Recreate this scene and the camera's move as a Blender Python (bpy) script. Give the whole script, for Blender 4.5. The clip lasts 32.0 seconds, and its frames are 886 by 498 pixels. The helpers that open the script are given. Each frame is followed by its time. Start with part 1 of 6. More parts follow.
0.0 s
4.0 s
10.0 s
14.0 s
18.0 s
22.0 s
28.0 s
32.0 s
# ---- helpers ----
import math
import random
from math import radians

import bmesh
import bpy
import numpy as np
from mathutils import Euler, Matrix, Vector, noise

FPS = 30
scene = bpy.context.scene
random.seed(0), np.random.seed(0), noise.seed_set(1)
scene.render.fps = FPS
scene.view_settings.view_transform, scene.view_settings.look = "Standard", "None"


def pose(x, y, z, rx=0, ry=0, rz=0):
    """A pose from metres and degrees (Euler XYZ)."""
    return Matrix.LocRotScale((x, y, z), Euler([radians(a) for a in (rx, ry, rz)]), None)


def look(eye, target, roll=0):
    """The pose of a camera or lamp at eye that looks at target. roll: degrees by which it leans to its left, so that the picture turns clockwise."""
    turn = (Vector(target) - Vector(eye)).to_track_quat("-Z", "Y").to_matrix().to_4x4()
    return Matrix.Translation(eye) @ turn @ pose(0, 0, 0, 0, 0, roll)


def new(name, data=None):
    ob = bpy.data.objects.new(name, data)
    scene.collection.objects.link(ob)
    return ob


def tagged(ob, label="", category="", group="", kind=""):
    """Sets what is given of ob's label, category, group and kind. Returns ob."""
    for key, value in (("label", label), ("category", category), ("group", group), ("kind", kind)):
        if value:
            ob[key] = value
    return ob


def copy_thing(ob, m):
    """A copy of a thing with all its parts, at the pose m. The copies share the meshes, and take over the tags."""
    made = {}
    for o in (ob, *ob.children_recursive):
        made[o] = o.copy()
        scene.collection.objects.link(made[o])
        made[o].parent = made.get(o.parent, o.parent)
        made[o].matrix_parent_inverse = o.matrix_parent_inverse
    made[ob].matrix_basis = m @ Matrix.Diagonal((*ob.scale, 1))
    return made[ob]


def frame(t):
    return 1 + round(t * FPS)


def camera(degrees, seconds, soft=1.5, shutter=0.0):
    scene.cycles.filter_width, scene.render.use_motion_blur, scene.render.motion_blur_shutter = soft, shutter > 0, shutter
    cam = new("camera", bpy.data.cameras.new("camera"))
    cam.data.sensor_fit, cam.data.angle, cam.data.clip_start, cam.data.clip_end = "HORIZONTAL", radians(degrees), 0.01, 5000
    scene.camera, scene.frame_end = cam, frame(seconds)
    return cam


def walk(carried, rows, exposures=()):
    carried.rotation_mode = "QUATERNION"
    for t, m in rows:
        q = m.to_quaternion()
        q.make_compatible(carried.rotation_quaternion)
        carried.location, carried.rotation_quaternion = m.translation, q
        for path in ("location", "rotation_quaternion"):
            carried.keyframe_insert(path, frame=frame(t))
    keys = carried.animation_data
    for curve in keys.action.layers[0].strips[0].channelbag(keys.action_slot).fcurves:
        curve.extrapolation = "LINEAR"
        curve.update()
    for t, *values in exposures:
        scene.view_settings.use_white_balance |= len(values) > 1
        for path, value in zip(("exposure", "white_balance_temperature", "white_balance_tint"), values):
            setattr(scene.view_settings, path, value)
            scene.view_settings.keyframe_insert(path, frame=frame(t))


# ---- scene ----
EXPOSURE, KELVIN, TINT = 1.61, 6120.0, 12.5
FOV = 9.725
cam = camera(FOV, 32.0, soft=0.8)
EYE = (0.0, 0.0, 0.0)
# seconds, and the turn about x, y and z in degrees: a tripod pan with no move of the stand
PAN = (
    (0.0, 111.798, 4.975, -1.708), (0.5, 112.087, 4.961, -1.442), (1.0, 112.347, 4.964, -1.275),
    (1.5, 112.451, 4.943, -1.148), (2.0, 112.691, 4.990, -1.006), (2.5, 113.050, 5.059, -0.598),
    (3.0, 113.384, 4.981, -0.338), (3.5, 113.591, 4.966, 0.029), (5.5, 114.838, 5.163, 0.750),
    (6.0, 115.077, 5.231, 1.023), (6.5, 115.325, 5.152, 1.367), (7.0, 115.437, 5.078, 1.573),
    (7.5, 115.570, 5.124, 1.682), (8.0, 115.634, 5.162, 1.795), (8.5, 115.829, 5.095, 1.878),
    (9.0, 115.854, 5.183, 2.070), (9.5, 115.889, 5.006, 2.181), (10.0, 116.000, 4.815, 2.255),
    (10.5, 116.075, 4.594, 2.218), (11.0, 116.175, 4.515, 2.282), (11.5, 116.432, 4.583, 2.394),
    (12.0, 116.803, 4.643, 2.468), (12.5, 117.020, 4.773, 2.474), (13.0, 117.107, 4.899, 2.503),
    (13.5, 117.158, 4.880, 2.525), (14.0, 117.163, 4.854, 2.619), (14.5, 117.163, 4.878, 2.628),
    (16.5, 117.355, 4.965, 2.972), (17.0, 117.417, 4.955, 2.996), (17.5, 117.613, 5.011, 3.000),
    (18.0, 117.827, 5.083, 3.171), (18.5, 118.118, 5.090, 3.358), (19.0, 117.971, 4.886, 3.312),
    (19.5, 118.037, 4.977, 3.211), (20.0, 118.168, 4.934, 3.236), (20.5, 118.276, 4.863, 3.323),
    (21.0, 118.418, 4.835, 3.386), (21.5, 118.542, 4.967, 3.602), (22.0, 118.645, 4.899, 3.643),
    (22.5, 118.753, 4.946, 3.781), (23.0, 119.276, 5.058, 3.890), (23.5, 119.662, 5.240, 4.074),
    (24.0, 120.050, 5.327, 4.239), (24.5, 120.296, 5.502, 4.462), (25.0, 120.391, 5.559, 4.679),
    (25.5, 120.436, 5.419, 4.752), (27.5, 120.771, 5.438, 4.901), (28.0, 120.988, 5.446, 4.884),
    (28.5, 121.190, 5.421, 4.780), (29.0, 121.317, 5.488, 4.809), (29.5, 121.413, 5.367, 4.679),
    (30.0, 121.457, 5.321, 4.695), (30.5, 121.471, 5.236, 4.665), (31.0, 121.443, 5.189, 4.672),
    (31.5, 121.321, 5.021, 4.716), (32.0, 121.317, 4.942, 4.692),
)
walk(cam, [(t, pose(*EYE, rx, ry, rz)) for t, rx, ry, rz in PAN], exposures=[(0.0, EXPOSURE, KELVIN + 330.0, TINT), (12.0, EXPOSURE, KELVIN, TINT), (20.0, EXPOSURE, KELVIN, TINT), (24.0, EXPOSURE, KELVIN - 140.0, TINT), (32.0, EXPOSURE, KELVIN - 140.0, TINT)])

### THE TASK
Which lines in the listing above hold the word "with"? Show each of them.

### RESULT
Recreate this scene and the camera's move as a Blender Python (bpy) script. Give the whole script, for Blender 4.5. The clip lasts 32.0 seconds, and its frames are 886 by 498 pixels. The helpers that open the script are given. Each frame is followed by its time. Start with part 1 of 6. More parts follow.
    """A copy of a thing with all its parts, at the pose m. The copies share the meshes, and take over the tags."""
# seconds, and the turn about x, y and z in degrees: a tripod pan with no move of the stand